The historian Douglas Brinkley, who lives in New Orleans, has written: “What people didn’t yet fully comprehend was that the overall disaster, the sinking of New Orleans, was a man-made debacle, resulting from poorly designed levees and floodwalls.”
We could have saved the victims of the Hurricane Katrina catastrophe, but we didn’t. And now, more than 2 ½ years after the tragedy, we are still unable to lift the stricken city off its knees.
Other nations can provide health care for everyone. The United States cannot. In an era in which a college degree is becoming a prerequisite for a middle-class quality of life, we are having big trouble getting our kids through high school. And despite being the wealthiest of all nations, nearly 10 percent of Americans are resorting to food stamps to maintain an adequate diet, and 4 in every 10 American children are growing up in families that are poor or near-poor.
The U.S. seems almost paralyzed, mesmerized by Iraq and unable to generate the energy or the will to handle the myriad problems festering at home. The war will eventually cost a staggering $3 trillion or more, according to the Nobel Prize-winning economist Joseph Stiglitz. When he was asked on “Democracy Now!” about who is profiting from the war, he said the two big gainers were the oil companies and the defense contractors.
This is the pathetic state of affairs in the U.S. as we approach the end of the first decade of the 21st century. Whatever happened to the dynamic country that flexed its muscles after World War II and gave us the G.I. Bill, the Marshall Plan, the United Nations (in a quest for peace, not war), the interstate highway system, the civil rights movement, the women’s movement, the finest higher education system the world has known, and a standard of living that was the envy of all?
America’s commanding general in Iraq, David Petraeus, and our ambassador to Baghdad, Ryan Crocker, went up to Capitol Hill this week but were unable to give any real answers as to when the U.S. might be able to disengage, or when a corner might be turned, or when a faint, flickering hopeful light might be glimpsed at the end of the long, horrific Iraqi tunnel.
A country that used to act like Babe Ruth now swings like a minor-leaguer. The all-American can-do philosophy has been smothered by the hapless can’t-do performances of the people who have been in charge for the past several years. It’s both tragic and embarrassing.
The war in Iraq stands like a boulder in the road, blocking progress on so many other important issues that are crucial to our viability as a society. We’ve seen this before.

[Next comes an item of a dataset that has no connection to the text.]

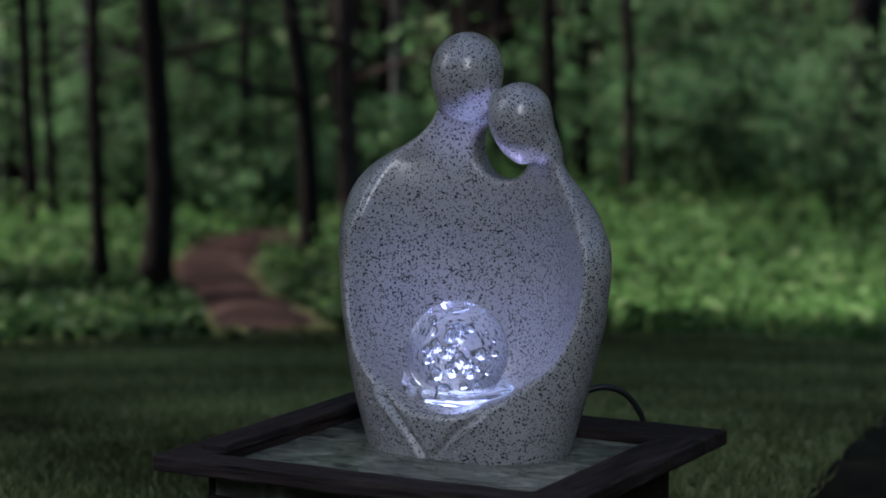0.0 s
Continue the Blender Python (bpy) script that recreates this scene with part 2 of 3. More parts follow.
def build_ground():
    bm = bmesh.new()
    dist = np.concatenate([np.linspace(0.02, 10, 60), np.linspace(10.4, 60, 90), [70, 85, 100, 120, 300, 900, 3000]])
    sides = 120
    rows = []
    for d in dist:
        row = []
        for j in range(sides):
            a = 2 * math.pi * j / sides
            x, y = EYE.x + d * math.sin(a), EYE.y + d * math.cos(a)
            z = float(ground_z(x, y))
            if d > 6:
                z += 0.03 * noise.noise(Vector((x * 0.7, y * 0.7, 0)))
            row.append(bm.verts.new((x, y, z)))
        rows.append(row)
    for r0, r1 in zip(rows, rows[1:]):
        for j in range(sides):
            bm.faces.new((r0[j], r0[(j + 1) % sides], r1[(j + 1) % sides], r1[j]))
    bm.faces.new(rows[0][::-1])
    bmesh.ops.recalc_face_normals(bm, faces=bm.faces)
    g = part("ground", bm, EARTH, smooth=True)
    return tagged(g, "dark forest ground sloping down into the wood", "ground", kind="structure")


build_ground()


def strip(name, mids, mat, rise, label, category):
    """A winding band on the ground: rows of x, y, half width."""
    bm, prev = bmesh.new(), None
    fine = []
    for (x0, y0, w0), (x1, y1, w1) in zip(mids, mids[1:]):
        for s in np.linspace(0, 1, 14, endpoint=False):
            fine.append((x0 + (x1 - x0) * s, y0 + (y1 - y0) * s, w0 + (w1 - w0) * s))
    fine.append(mids[-1])
    for x, y, w in fine:
        row = []
        for q in np.linspace(-1, 1, 9):
            wob = 1 + 0.22 * noise.noise(Vector((x + q, y * 1.3, 4)))
            xx = x + q * w * wob
            row.append(bm.verts.new((xx, y, float(ground_z(xx, y)) + rise * min(1.0, 0.1 + (y - mids[0][1]) / 2.5) - 0.05 * q ** 4 + 0.012 * noise.noise(Vector((xx * 4, y * 4, 1))))))
        if prev:
            for a in range(8):
                bm.faces.new((prev[a], prev[a + 1], row[a + 1], row[a]))
        prev = row
    bmesh.ops.recalc_face_normals(bm, faces=bm.faces)
    return tagged(part(name, bm, mat, smooth=True), label, category, kind="structure")


PATH_MIDS = [(-0.47, 5.84, 0.13), (-0.57, 6.77, 0.17), (-0.79, 9.44, 0.22), (-1.11, 13.12, 0.25), (-1.58, 17.97, 0.35), (-2.08, 22.7, 0.37), (-2.31, 24.16, 0.4), (-2.49, 25.79, 0.44), (-2.47, 27.63, 0.43), (-2.36, 29.16, 0.62), (-2.2, 30.87, 0.72), (-2.0, 32.4, 0.5)]
strip("path", PATH_MIDS, PATH, 0.05, "winding reddish-brown dirt path through the undergrowth", "path")


def on_path(x, y):
    a = np.array(PATH_MIDS)
    return np.abs(x - np.interp(y, a[:, 1], a[:, 0])) < 1.1 * np.interp(y, a[:, 1], a[:, 2], left=0, right=0) + 0.05


def in_dark_patch(x, y):
    """True inside the dark patch, beyond a diagonal edge of the lawn."""
    wob = 0.03 * np.sin(y * 9.0) + 0.02 * np.sin(y * 23.0 + 1.0) + 0.035 * np.sin(x * 61.0 + y * 47.0)
    beyond = (x - 0.453) * 1.263 - (y - 0.772) * 0.323 > 0.15 * wob
    return beyond & (x < 1.02 + (y + 0.22) * 0.256) & (y > -0.22) & (y < 2.63)


# Darker ground to the right of the lawn, kept free of grass.
def build_dark_patch():
    bm = bmesh.new()
    pts = [(0.20, -0.22), (0.453, 0.772), (0.776, 2.035), (0.93, 2.63), (1.75, 2.63), (1.02, -0.22)]
    top = [bm.verts.new((x, y, float(ground_z(x, y)) + 0.006)) for x, y in pts]
    bm.faces.new(top)
    bmesh.ops.triangulate(bm, faces=bm.faces)
    bmesh.ops.subdivide_edges(bm, edges=bm.edges, cuts=6, use_grid_fill=True)
    for v in bm.verts:
        v.co.z = float(ground_z(v.co.x, v.co.y)) + 0.006 + 0.004 * noise.noise(v.co * 9)
    bmesh.ops.recalc_face_normals(bm, faces=bm.faces)
    return tagged(part("dark_patch", bm, DARK_GROUND), "dark patch of ground without grass along a diagonal edge of the lawn", "soil", kind="structure")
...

Lyndon Johnson’s Great Society, which included the war on poverty, was crippled by the war in Vietnam.
On the evening of April 4, 1967, one year to the day before he was assassinated, the Rev. Dr. Martin Luther King Jr. went into Riverside Church in Manhattan and said of the war in Vietnam: “This madness must cease.”

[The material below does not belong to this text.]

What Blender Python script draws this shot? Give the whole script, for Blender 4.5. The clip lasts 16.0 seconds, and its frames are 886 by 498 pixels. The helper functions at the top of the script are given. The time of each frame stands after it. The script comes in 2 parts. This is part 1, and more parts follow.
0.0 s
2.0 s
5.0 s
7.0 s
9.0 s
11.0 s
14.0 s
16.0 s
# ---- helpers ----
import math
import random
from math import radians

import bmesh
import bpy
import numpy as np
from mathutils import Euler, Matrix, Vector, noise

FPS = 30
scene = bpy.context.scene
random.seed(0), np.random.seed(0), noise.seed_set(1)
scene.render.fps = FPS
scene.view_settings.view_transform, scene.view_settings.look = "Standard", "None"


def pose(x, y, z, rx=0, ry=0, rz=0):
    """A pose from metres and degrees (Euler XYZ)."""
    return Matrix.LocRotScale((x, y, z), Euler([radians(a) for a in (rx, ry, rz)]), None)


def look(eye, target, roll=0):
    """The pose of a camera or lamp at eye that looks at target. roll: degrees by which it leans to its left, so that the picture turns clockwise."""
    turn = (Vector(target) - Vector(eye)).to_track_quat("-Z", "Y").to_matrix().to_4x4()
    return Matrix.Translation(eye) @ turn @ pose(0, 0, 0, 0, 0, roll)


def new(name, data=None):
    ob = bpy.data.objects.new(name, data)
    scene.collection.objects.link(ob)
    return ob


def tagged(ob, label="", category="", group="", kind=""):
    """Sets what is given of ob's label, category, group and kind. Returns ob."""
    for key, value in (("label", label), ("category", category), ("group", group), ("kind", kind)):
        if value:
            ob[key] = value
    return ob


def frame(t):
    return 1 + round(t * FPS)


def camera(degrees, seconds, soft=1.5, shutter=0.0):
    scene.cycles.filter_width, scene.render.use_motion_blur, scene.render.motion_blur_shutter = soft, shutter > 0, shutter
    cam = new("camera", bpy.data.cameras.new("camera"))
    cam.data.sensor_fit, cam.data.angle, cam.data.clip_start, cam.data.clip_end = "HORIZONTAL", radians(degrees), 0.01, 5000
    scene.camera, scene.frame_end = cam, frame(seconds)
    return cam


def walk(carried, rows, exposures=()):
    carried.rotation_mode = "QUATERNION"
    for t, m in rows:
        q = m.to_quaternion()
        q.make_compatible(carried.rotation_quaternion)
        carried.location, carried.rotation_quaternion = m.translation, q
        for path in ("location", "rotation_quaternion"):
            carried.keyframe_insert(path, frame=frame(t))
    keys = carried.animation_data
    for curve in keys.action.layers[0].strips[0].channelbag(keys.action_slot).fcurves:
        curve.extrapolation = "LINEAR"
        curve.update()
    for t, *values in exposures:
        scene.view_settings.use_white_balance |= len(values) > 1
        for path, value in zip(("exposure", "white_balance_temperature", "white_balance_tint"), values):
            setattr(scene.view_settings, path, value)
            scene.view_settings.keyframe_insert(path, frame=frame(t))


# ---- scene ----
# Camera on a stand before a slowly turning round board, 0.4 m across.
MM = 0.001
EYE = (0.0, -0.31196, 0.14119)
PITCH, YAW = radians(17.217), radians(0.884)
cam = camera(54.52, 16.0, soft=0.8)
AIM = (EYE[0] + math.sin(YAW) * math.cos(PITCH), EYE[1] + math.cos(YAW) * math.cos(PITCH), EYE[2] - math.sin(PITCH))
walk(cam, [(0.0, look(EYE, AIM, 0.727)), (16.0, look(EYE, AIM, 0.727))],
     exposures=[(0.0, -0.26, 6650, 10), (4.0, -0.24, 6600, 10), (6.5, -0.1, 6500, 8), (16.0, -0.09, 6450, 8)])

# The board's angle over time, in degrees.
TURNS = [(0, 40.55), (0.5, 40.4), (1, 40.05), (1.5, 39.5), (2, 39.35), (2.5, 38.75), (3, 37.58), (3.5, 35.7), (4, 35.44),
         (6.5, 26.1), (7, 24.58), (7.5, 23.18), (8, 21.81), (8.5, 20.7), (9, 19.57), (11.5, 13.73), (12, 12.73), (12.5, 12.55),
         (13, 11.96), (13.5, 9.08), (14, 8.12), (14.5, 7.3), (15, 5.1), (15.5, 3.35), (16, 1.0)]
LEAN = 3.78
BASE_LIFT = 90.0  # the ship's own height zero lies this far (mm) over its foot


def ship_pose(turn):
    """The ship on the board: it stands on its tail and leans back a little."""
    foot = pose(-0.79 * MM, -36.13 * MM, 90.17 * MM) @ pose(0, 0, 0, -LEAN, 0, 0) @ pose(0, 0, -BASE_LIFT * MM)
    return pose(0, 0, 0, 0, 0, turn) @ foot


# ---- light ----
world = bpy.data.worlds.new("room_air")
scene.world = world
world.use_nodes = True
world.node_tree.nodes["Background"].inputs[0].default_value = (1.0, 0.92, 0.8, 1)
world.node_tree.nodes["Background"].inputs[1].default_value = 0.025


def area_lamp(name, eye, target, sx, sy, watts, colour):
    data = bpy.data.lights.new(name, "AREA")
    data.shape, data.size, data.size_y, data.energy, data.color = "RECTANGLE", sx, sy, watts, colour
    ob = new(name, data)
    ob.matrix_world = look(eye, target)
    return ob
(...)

Forty-one years later, we can still hear the echo of Dr. King’s call. The only sane response is: “Amen.”
2 comments:
I have several idea for pieces about poker and gaming but Bob's column today was so good that I just felt it had to be reprinted without editing.
As much as I love the escapism of gaming, living in America right now and pretending like everything is "A-Ok" is impossible for me right now. The country is in a profound moral and ethical slump.
Whatever you do this fall, if you live in the USA, make sure you vote in the next presidential election. Also, I would recommend readin Noam Chomsky's Hegemony or Survival: America's Quest for Global Dominance. Its a book every American, or anyone who is interested in foreign policy, should read.
What percentage of American's are capable of understanding Chomsky, let alone have the time to read a book? Combine a poorly funded educational system with a middle class that can barely make ends meet and what do you get? An easily manipulated mass.
I think we are in more of an intellectual slump than a moral one. How can we possibly address highly theoretical moral issues when people have trouble understanding basic science. People have forgotten how to approach issues in an impartial way for fear of losing their identity.
I feel more and more every day that this fight is utterly pointless and already lost. I guess this primary has beaten me down. The majority of Americans cannot see past the spin that our corporate media promulgates. The media long ago stopped covering anything of substance and instead covers the game. The people (more accurately labeled 'the consumers') permit every news outlet to provide insubstantial stories about trivial issues and then eats it up. I don't see the handful of real reporters like Bill Moyer making much of a difference when the background noise levels are so high.
So I guess my point is, when does the Yankees game start?